Rep. Paul Trible (R-Va.), running for the Senate, is at his desk. He is in shirtsleeves which means, I suppose, that he is one of the guys. Sen. John Warner (R-Va.), who is also in shirtsleeves and -- despite a personal fortune and a marriage to Elizabeth Taylor -- is also one of the guys, stands there. They are looking at something -- maybe a bill. "We're really going to have to fight hard for Virginia on this one, Paul," Warner says. Trible nods. "I agree." Virginia is holding its breath.

What was it? A declaration of war against North Carolina? A jobs program for Virginia only? A plan to change the state's weather pattern? We are not told. This is Triblevision, a television commercial like most political commercials. It tells you absolutely nothing about either the man or the issues.

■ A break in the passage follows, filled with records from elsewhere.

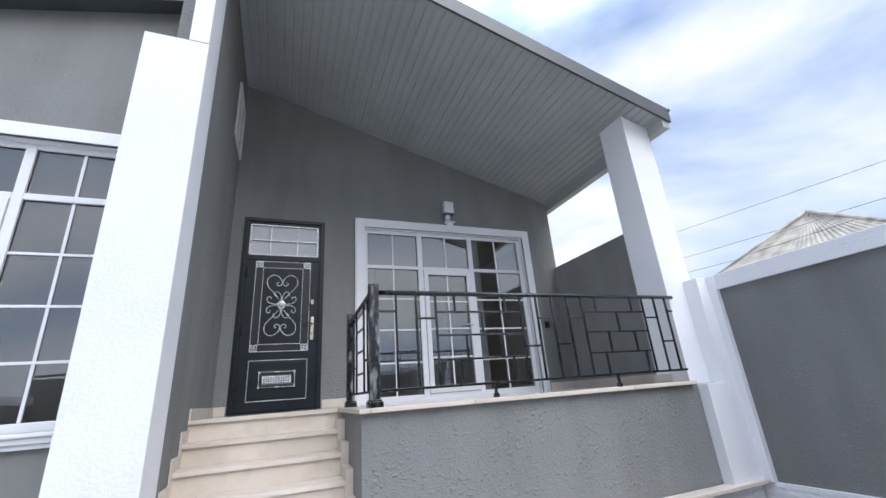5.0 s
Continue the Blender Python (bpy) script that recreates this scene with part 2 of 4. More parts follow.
def veins(m, base, scale, width, tone, fac, seed):
    n, l = m.node_tree.nodes, m.node_tree.links
    co, mp, nz, ab, rp = n.new("ShaderNodeTexCoord"), n.new("ShaderNodeMapping"), n.new("ShaderNodeTexNoise"), n.new("ShaderNodeMath"), n.new("ShaderNodeValToRGB")
    oi, ad = n.new("ShaderNodeObjectInfo"), n.new("ShaderNodeVectorMath")
    mp.inputs["Location"].default_value = (seed, seed * 2.3, 0)
    mp.inputs["Rotation"].default_value = (0, 0, radians(38))
    mp.inputs["Scale"].default_value = (0.36, 1.25, 1)
    mu = n.new("ShaderNodeVectorMath")
    mu.operation = "SCALE"
    mu.inputs[0].default_value = (7.0, 13.0, 3.0)
    l.new(oi.outputs["Random"], mu.inputs["Scale"])
    ad.operation = "ADD"
    l.new(co.outputs["Object"], mp.inputs["Vector"])
    l.new(mp.outputs["Vector"], ad.inputs[0])
    l.new(mu.outputs["Vector"], ad.inputs[1])
    nz.inputs["Scale"].default_value, nz.inputs["Detail"].default_value, nz.inputs["Distortion"].default_value = scale, 2.6, 0.15
    l.new(ad.outputs["Vector"], nz.inputs["Vector"])
    sb = n.new("ShaderNodeMath")
    sb.operation = "SUBTRACT"
    sb.inputs[1].default_value = 0.5
    l.new(nz.outputs["Fac"], sb.inputs[0])
    ab.operation = "ABSOLUTE"
    l.new(sb.outputs[0], ab.inputs[0])
    rp.color_ramp.elements[0].position, rp.color_ramp.elements[1].position = 0.0, width
    rp.color_ramp.elements[0].color, rp.color_ramp.elements[1].color = (*tone, 1), (1, 1, 1, 1)
    l.new(ab.outputs[0], rp.inputs["Fac"])
    gate = noise_color(m, 1.1, (0, 0, 0), (1, 1, 1), 0.36, 0.52, 2)
    mx = n.new("ShaderNodeMix")
    mx.data_type = "RGBA"
    l.new(gate, mx.inputs[0])
    mx.inputs[6].default_value = (1, 1, 1, 1)
    l.new(rp.outputs["Color"], mx.inputs[7])
    return blend(m, base, mx.outputs[2], fac)


c = veins(MARBLE, c, 1.3, 0.008, (0.34, 0.31, 0.28), 0.75, 3.1)
c = veins(MARBLE, c, 1.9, 0.016, (0.78, 0.77, 0.75), 0.8, 9.7)
MARBLE_JOINT = mat("marble_joint", (0.68, 0.66, 0.64), 0.5)
PVC = mat("white_window_plastic", (0.84, 0.84, 0.86), 0.28, spec=0.5)
vary(PVC, 2, (0.72, 0.72, 0.735), (0.77, 0.77, 0.785))
GASKET = mat("black_gasket", (0.012, 0.012, 0.012), 0.6)
SOFFIT = mat("grey_metal_soffit", (0.2, 0.215, 0.215), 0.45, spec=0.4)
vary(SOFFIT, 1.2, (0.34, 0.36, 0.36), (0.39, 0.41, 0.41), 4.0)
FASCIA = mat("dark_grey_fascia_metal", (0.12, 0.13, 0.13), 0.4)
vary(FASCIA, 2, (0.055, 0.06, 0.062), (0.075, 0.08, 0.083))
PIPE = mat("grey_pipe_paint", (0.16, 0.17, 0.175), 0.4, 0.2)
vary(PIPE, 4, (0.13, 0.14, 0.145), (0.19, 0.2, 0.2))
# metal of distant things, lightened so that its colour carries the haze
PYLON = mat("galvanised_lattice_hazed", (0.17, 0.2, 0.22), 0.6, 0.4)
WIRE = mat("dark_wire", (0.1, 0.115, 0.14), 0.7)
ROOM = mat("room_paint", (0.36, 0.34, 0.31), 0.8)
vary(ROOM, 1.0, (0.33, 0.31, 0.285), (0.39, 0.37, 0.34))
ROOM_FLOOR = mat("room_floor", (0.3, 0.27, 0.24), 0.4)
vary(ROOM_FLOOR, 2.0, (0.26, 0.235, 0.2), (0.34, 0.31, 0.28))
ROOF_SLATE = mat("weathered_corrugated_sheet", (0.32, 0.3, 0.26), 0.85)
vary(ROOF_SLATE, 2.2, (0.27, 0.25, 0.21), (0.46, 0.42, 0.35), 6.0)
BLOCK_WALL = mat("tan_block_wall", (0.42, 0.34, 0.25), 0.9)
vary(BLOCK_WALL, 3, (0.32, 0.26, 0.19), (0.5, 0.42, 0.32), 6.0)
GROUND_FAR = mat("dusty_ground", (0.22, 0.19, 0.15), 0.95)
vary(GROUND_FAR, 0.2, (0.16, 0.14, 0.1), (0.28, 0.24, 0.18), 6.0)
LEAF = mat("dark_conifer_needles", (0.035, 0.06, 0.04), 0.7)
vary(LEAF, 3, (0.025, 0.045, 0.03), (0.05, 0.08, 0.055))
DARK_VOID = mat("unlit_cavity", (0.03, 0.03, 0.03), 0.9)
PLASTIC_WHITE = mat("white_plastic", (0.72, 0.72, 0.76), 0.35)
RED_PLASTIC = mat("red_plastic", (0.5, 0.03, 0.03), 0.4)
BLACK_PLASTIC = mat("black_plastic", (0.012, 0.012, 0.013), 0.35)

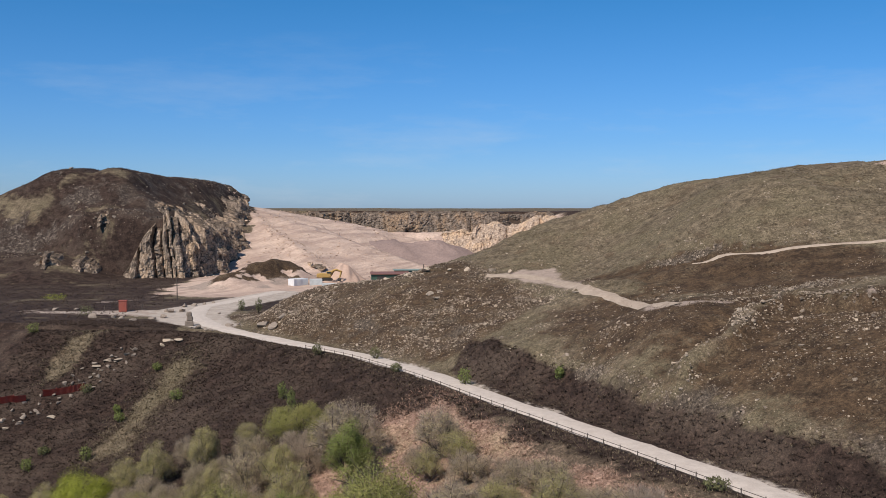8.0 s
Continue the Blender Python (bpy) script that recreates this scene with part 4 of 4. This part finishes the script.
BLOCK = stone_material("block_stone", (0.14, 0.112, 0.09), (0.29, 0.24, 0.195))
YARD_STONES = [(-53.6, 174.3, 1.3), (-52.4, 176.8, 1.7), (-54.8, 187, 1.5), (-53.6, 186, 2.2), (-51.8, 187.5, 1.8), (-57.6, 177, 1.2), (-56.5, 172, 1.4), (-59.5, 174.4, 1.5),
               (-61.5, 176, 1.1), (-65.2, 176.2, 1.6), (-53.7, 196, 1.6), (-52.6, 199, 1.3), (-51, 202, 1.2), (-49.6, 204, 1.1), (-30.6, 160.2, 2.4), (-28.6, 157.4, 2.2), (-27.1, 158.6, 1.6),
               (-37.2, 164.6, 1.2), (-36, 166, 1.0), (-43.4, 183.1, 0.8), (-77.7, 190, 1.5), (-74, 191, 1.1), (-41.9, 161.4, 1.5), (-40.2, 159.6, 1.2), (-42.6, 160.4, 1.1), (-38.9, 158.4, 0.9)]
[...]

The Trible commercial is just representative of a mid-term election campaign that is nothing less than an insult to the intelligence of the American people. Complex, important issues are compressed into 30-second television spots in which candidate after candidate is shown either at a construction site or talking to old people, boldly announcing his intention to put people to work or protect Social Security.

If the situation were not so tragic, it would be funny. The most important thing a democracy does -- hold elections--gets reduced to 30 seconds of playacting by candidates. Even the old 60-second spot is largely gone, a victim of the high cost of air time and the reluctance of television stations to turn over "so much time" to politics.

In many markets, the 30-second spot, once a relative cheapie, is no longer a bargain. In New York, a prime-time, 30-second "buy" during "60 Minutes" costs about $12,000. In Memphis, it's $1,200; in Washington, D.C. $7,500, and in Des Moines $1,000. And that's wholesale. The media consultant usually tacks on a commission of 15 percent.

Kicking television has become a favorite American pastime. But when it comes to politics, there is something to be said for doing it. The high cost of buying television time -- the only way, after all, to reach large numbers of people -- is the prime reason why candidates are so reliant on money from political action groups and why, if they win, they remain in their debt.

The longterm effects are pernicious. The special interests who supply the money do more than buy a candidate's gratitude. They also set the agenda for what will be discussed. If you want to know why no one is making 30-second spots about the plight of the underclass or about the feminization of poverty, it's because candidates are addressing the issues important to the people who put up the money. Even if they were not, it would be impossible to tackle a really complicated issue in 30 seconds. Try explaining the problems of the Social Security system in half a minute. No wonder candidates prefer to ride horseback across the plains.

The dirty little secret is that it doesn't have to be this way, and the media consultants who make political spots would be the first to say so. As one of them, Robert Squier, points out, the airwaves really do belong to the people. The way things are now, the people give them away (by awarding a license) and then have to pay for the use of them. The upshot is a political discourse usually fragmented into 30-second bursts of hucksterism with an obligatory debate tacked on at the end. More time than that, television is reluctant to sell. Even President Reagan could not buy time for a political speech. He had to pretend it was nonpartisan, then two of the networks gave him what they wouldn't sell.

The remedy is up to the very politicians who are now running. They can change the law so that the people's airwaves can be used to benefit the people; so that the television industry would be forced to do something worthwhile in exchange for getting a government license to print money. It would be refreshing, for instance, to see just one 30-second spot where a John Warner turned to a Paul Trible and said, "Paul, we've got to do something about these insulting spots." For Virginia. For us all.